Apple’s 2025 story has two loud themes that do not always play nicely together: bigger, smarter hardware on one side, and a growing list of governments and courts asking Apple to loosen its grip on the iPhone ecosystem on the other.
If you bought an iPhone this fall, the iPhone 17 pitch is pretty clear: more camera everywhere, smoother screen everywhere, and faster everything everywhere. Apple leaned hard into the idea that “everyday” features should feel premium, like a front camera that stays locked on you for selfies and calls, and a camera system that aims to make wide shots and macro photos look less like a compromise. It is also a very “2025 iPhone” in the sense that the device is built to be a platform, not just a phone, with iOS 26 and new on-device intelligence features sitting right at the center of the experience.
Meanwhile, Apple’s Mac and iPad strategy has turned into a quiet flex: take the silicon gains you normally expect from a yearly chip update, then aim those gains directly at modern workflows. The new 14-inch MacBook Pro with M5 is positioned as a laptop that can push on-device AI tasks harder while staying portable, with battery life that makes “bring the charger” feel optional again. The iPad Pro with M5 follows the same logic, leaning into power that supports creative work and heavier multitasking without turning the tablet into something that feels like a compromise.
But hardware headlines are only half the plot. The other half is that the rules around distribution and payments are getting more complicated, more local, and more political. Japan is a big example: Apple is introducing iOS changes there that open up new options for app distribution and payments, including alternative app marketplaces. Apple is also framing this shift around safety and security, with new processes meant to reduce risks like malware and scams. Whether you love or hate the idea of alternative marketplaces, this is the kind of change that rewires how the iPhone works in a specific country, and it is hard to imagine it staying a “Japan-only story” forever.
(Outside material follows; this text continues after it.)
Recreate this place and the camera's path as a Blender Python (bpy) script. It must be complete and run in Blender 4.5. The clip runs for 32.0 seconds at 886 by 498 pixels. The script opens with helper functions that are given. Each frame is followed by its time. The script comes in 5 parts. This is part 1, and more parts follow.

In the UK, the App Store conversation is also heating up again, with Apple seeking to appeal a major ruling tied to claims about commissions and overcharging. These cases can take time, but the direction is obvious: the App Store is no longer just a store. It is a policy battleground that affects consumers, developers, and Apple’s services business all at once.
So where does that leave regular humans who just want their tech to behave? Probably right in the middle of a transition year. iPhone 17 feels like Apple polishing the “daily driver” experience, while M5 Macs and iPads show Apple doubling down on the idea that powerful computing should still be thin, quiet, and battery-friendly. At the same time, Apple is being pushed to offer more choices in how apps are distributed and paid for, at least in some regions, and that will change the texture of iOS over time.
If 2025 was the year Apple shipped the upgrades, 2026 looks like it could be the year Apple has to ship the compromises too. The interesting question is not whether Apple will keep making great hardware. It is whether Apple can keep the iPhone experience feeling simple while the business and legal framework underneath it becomes anything but.
What was your most “Apple in 2025” moment: a camera upgrade you actually noticed, a Mac that finally stopped making fans your soundtrack, or a new rule that changed how you install or pay for apps?